Sagrada Familia Basilica (Barcelona)
You cannot leave Barcelona without seeing the Basilica de la Sagrada Familia, a magnificent work of art that is still in progress after more than a century. In 1883, Spanish architect Antoni Gaudi was commissioned to complete the project started by Francisco de Paula del Villar. Gaudi finished the chapel of San Jose, the crypt and the Nativity facade, but after his death, different architects continued to work on and add to his original idea.
Gothic Quarter (Barcelona)
Take a stroll through Barcelona’s Gothic Quarter, located in the city’s Ciutat Vella (“Old City”) district. Most of the streets are closed to traffic, allowing tourists to wander from La Rambla to Via Laietana to view the city’s medieval past.

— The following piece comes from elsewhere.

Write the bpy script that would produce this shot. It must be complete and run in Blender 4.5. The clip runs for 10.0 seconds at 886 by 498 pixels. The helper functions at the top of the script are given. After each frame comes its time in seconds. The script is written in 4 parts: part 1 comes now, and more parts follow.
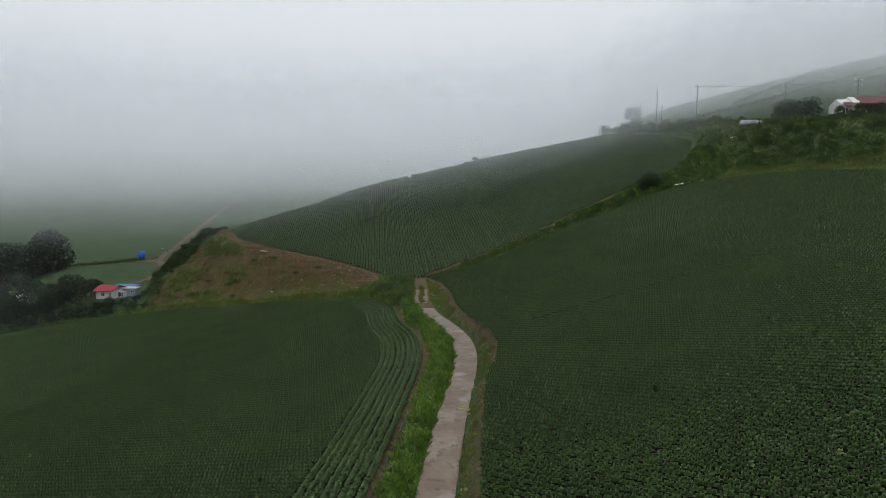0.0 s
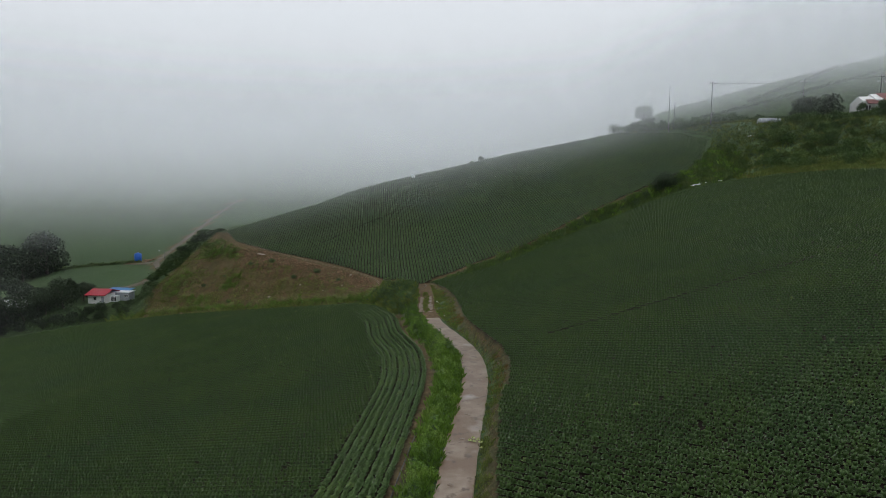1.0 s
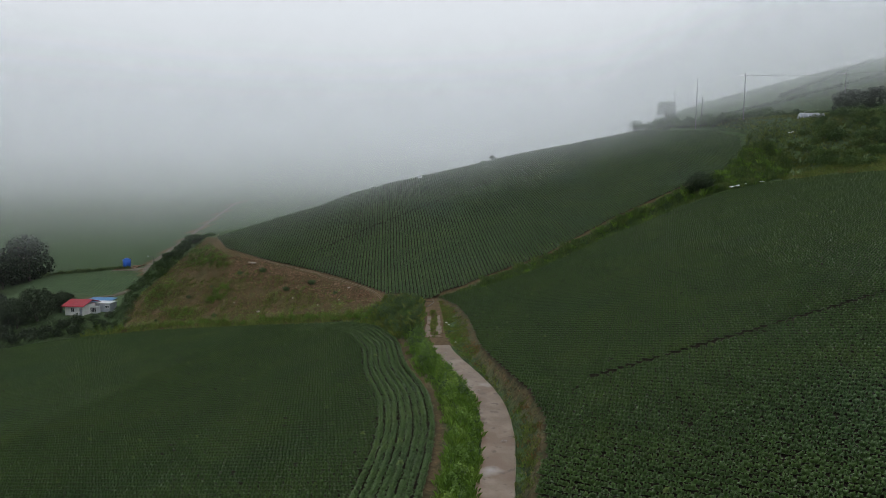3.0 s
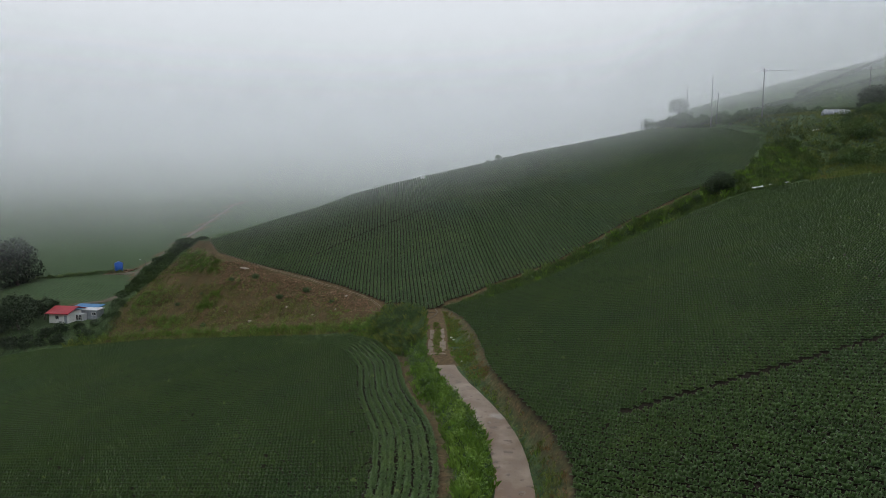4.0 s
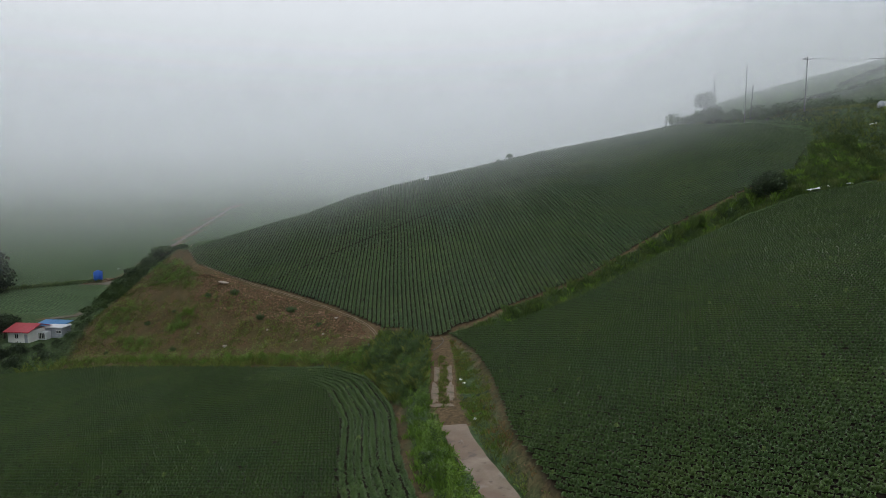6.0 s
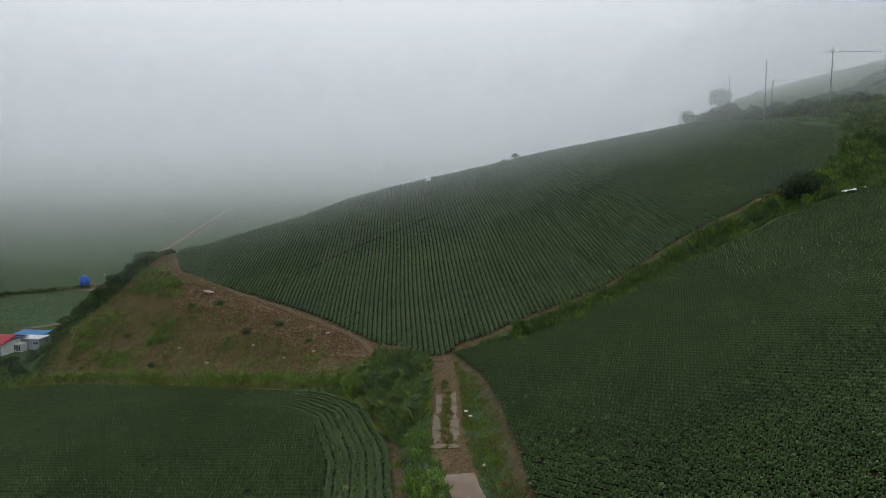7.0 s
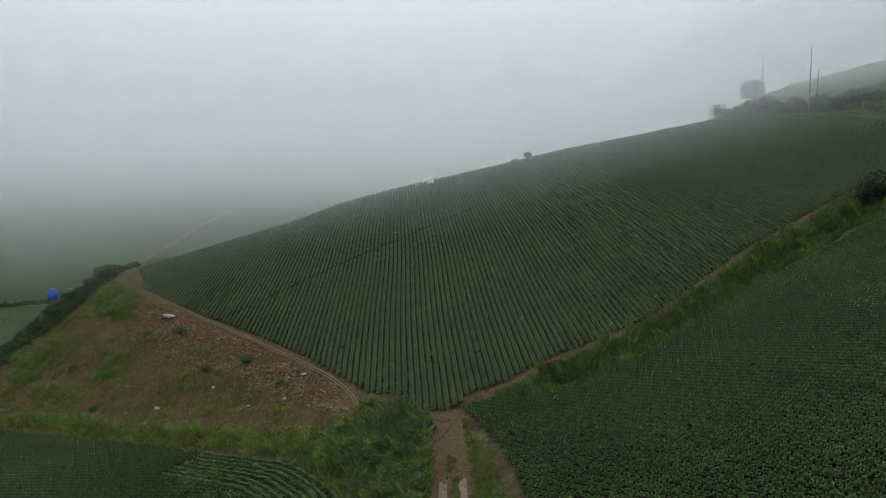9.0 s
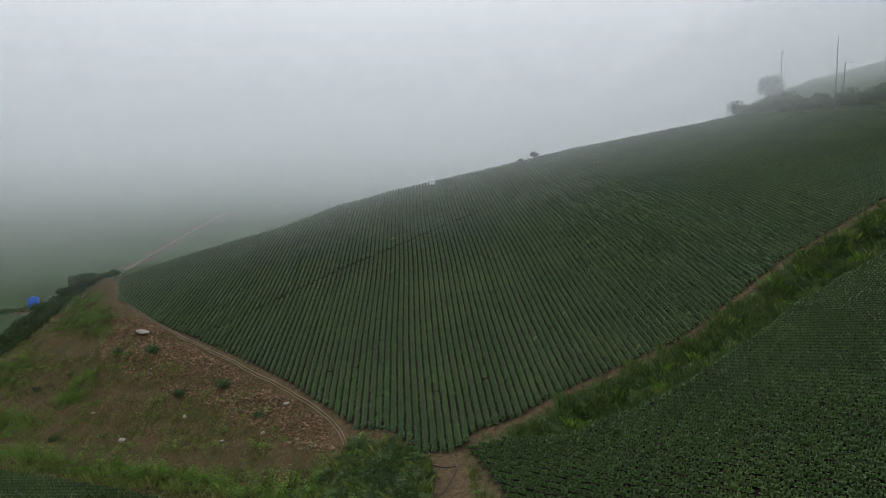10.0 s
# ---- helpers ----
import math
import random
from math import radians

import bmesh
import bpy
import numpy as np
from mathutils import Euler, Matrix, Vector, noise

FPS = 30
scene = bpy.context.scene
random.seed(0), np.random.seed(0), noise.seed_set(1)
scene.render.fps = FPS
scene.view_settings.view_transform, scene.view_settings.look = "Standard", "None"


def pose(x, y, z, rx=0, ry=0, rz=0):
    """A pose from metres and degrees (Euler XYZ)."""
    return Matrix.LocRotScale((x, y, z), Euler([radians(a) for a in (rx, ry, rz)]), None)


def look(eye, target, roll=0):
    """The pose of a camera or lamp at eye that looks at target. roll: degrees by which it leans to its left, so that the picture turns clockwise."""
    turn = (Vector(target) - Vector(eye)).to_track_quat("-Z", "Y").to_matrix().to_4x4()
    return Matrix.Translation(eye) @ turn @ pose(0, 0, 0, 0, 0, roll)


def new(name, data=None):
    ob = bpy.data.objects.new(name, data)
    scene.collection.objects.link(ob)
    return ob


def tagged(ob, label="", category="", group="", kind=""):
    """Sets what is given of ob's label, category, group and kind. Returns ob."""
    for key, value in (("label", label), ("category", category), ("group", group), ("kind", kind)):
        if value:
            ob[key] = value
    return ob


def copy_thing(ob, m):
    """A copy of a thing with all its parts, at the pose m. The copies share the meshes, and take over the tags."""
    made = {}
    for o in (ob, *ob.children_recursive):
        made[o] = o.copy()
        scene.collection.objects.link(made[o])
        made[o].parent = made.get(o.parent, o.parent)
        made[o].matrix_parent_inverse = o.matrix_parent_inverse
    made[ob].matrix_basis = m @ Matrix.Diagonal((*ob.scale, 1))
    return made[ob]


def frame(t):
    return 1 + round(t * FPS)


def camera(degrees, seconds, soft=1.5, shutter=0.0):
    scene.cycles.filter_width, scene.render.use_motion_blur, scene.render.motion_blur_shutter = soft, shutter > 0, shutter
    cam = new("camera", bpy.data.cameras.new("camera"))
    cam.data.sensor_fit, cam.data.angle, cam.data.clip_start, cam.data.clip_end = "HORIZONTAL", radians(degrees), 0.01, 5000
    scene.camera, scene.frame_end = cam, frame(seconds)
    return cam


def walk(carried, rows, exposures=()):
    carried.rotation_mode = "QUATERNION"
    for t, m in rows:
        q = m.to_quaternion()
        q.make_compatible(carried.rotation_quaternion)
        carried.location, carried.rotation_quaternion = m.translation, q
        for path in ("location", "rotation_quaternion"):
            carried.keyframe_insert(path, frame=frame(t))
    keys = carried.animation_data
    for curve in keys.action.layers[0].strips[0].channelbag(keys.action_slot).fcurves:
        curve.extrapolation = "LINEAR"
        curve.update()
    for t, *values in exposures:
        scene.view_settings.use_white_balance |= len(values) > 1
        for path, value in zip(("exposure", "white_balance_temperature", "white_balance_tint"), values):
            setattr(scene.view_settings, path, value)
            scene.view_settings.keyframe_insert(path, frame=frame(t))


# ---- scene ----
cam = camera(70.0, 10.0, soft=0.4)
PATH = [
    (0, 0.000, 0.000, 22.400, 83.506, -0.000, 0.000),
    (0.5, -0.205, 3.718, 22.389, 83.515, -0.022, 0.178),
    (1, -0.399, 7.571, 22.379, 83.525, -0.039, 0.350),
    (1.5, -0.585, 11.552, 22.370, 83.537, -0.050, 0.517),
    (2, -0.762, 15.651, 22.361, 83.551, -0.056, 0.677),
    (2.5, -0.933, 19.858, 22.354, 83.566, -0.056, 0.832),
    (3.25, -1.179, 26.354, 22.344, 83.593, -0.048, 1.054),
    (4, -1.416, 33.045, 22.337, 83.624, -0.029, 1.263),
    (4.5, -1.572, 37.598, 22.333, 83.648, -0.011, 1.395),
    (5, -1.728, 42.216, 22.331, 83.675, 0.011, 1.521),
    (5.5, -1.883, 46.888, 22.331, 83.704, 0.037, 1.642),
    (6.25, -2.121, 53.980, 22.332, 83.752, 0.083, 1.813),
    (7, -2.367, 61.146, 22.338, 83.807, 0.136, 1.971),
    (7.5, -2.537, 65.948, 22.343, 83.848, 0.175, 2.069),
    (8, -2.715, 70.761, 22.351, 83.892, 0.217, 2.162),
    (8.5, -2.900, 75.574, 22.360, 83.940, 0.262, 2.250),
    (9, -3.094, 80.380, 22.371, 83.990, 0.309, 2.332),
    (9.5, -3.299, 85.169, 22.385, 84.045, 0.359, 2.408),
    (10, -3.515, 89.931, 22.400, 84.103, 0.410, 2.479),
]
walk(cam, [(row[0], pose(*row[1:])) for row in PATH])

# ---- world, sun, exposure ----
world = bpy.data.worlds.new("overcast")
scene.world = world
world.use_nodes = True
wn, wl = world.node_tree.nodes, world.node_tree.links
wn.clear()
sky = wn.new("ShaderNodeTexSky")
sky.sky_type, sky.sun_disc = "NISHITA", False
sky.sun_elevation, sky.sun_rotation = radians(63), radians(153)
w_out = wn.new("ShaderNodeOutputWorld")
w_bg = wn.new("ShaderNodeBackground")
w_geo = wn.new("ShaderNodeTexCoord")
w_sep = wn.new("ShaderNodeSeparateXYZ")
w_ramp = wn.new("ShaderNodeValToRGB")
w_noise = wn.new("ShaderNodeTexNoise")
w_add = wn.new("ShaderNodeMath")
w_mix = wn.new("ShaderNodeMix")
w_noise.inputs["Scale"].default_value, w_noise.inputs["Detail"].default_value = 2.2, 2.0
w_add.operation = "MULTIPLY_ADD"
w_add.inputs[1].default_value = 0.04
wl.new(w_geo.outputs["Generated"], w_sep.inputs[0])
wl.new(w_geo.outputs["Generated"], w_noise.inputs["Vector"])
wl.new(w_noise.outputs["Fac"], w_add.inputs[0])
wl.new(w_sep.outputs["Z"], w_add.inputs[2])
wl.new(w_add.outputs[0], w_ramp.inputs["Fac"])
stops = [(0.0, 0.24), (0.04, 0.31), (0.08, 0.46), (0.13, 0.61), (0.20, 0.74), (0.30, 0.82), (0.5, 0.91), (1.0, 1.05)]
for i, (p, v) in enumerate(stops):
    el = w_ramp.color_ramp.elements[i] if i < 2 else w_ramp.color_ramp.elements.new(p)
    el.position, el.color = p, (v * 0.95, v * 1.0, v * 1.06, 1)
w_mix.data_type = "RGBA"
w_mix.inputs["Factor"].default_value = 0.003
wl.new(w_ramp.outputs["Color"], w_mix.inputs["A"])
wl.new(sky.outputs["Color"], w_mix.inputs["B"])
wl.new(w_mix.outputs["Result"], w_bg.inputs["Color"])
w_bg.inputs["Strength"].default_value = 1.0
wl.new(w_bg.outputs[0], w_out.inputs["Surface"])

sun_data = bpy.data.lights.new("sun", "SUN")
sun_data.energy, sun_data.angle, sun_data.color = 0.35, radians(30), (1.0, 0.97, 0.93)
sun = new("sun", sun_data)
sun.matrix_world = look((0, 0, 200), (-45, 90, 0))
scene.view_settings.exposure = 0.0
scene.cycles.transparent_max_bounces = 40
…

Travel to Valencia, the home of horchata. This tasty concoction — made from tigernuts, water and sugar — is a summer beverage that is usually served cold. To sample your first horchata, head to Horchateria Santa Catalina, which is located in Valencia’s Santa Catalina Plaza.
Valencian Paella (Valencia)
During the mid-19th century, paella originated near the Albufera lagoon in Valencia. Locals and tourists can try seafood paella, mixed paella or Valencian paella, which is made with white rice, green vegetables, chicken, rabbit, land snails, beans and seasoning. We recommend sampling paella at a local restaurant such as La Matandeta, La Pepica or Tridente Restaurant.
Mosque-Cathedral of Cordoba (Cordoba)
Tourists who visit Cordoba, Spain, should add a tour of the Mosque-Cathedral of Cordoba — also known simply as the Great Mosque-Cathedral — to their must-do list. On the site originally was a Catholic church, which was then divided into Christian and Muslim halves after the Muslims conquered Spain in 711. Caliph ’Abd al-Rahman I purchased the Christian half, tore down the church and built the current magnificent structure, a monument to Moorish architecture, in 784. Today, it is a Roman Catholic cathedral, despite the pleas from Spanish Muslim lobbyists who want to be allowed to pray there.
Visit the Alhambra, a UNESCO World Heritage Site in Granada. During the 13th century, this palace and fortress was the residence of the Nasrid sultans, as well as top government officials, court servants and the royal guard. Hidden by a thick wooded area, the Alhambra consists of 4 zones: the palaces, the military zone, the city and the villa of the Generalife, located on the country estate of the Nasrid emirs.
Plaza de Espana (Seville)
Does Seville’s Plaza de Espana look familiar? The square — located on the edge of Maria Luisa Park — has been used as a filming location for movies such as Lawrence of Arabia, The Dictator, Star Wars Episode I: The Phantom Menace and Star Wars Episode II: Attack of the Clones. Designed by Anibal Gonzalez, the Plaza de Espana has tiled alcoves that each represent a different province of Spain. Today, it is home to museums and government buildings.
The Alcazar (Seville)
The upper levels of the Alcazar of Seville are home to the royal family, making it the oldest European royal palace still in use. The Alcazar was registered as a UNESCO World Heritage Site in 1987, and it is well-renowned as one of the most beautiful palaces in Spain. Explore the history of this amazing complex for a small entrance fee, about $10.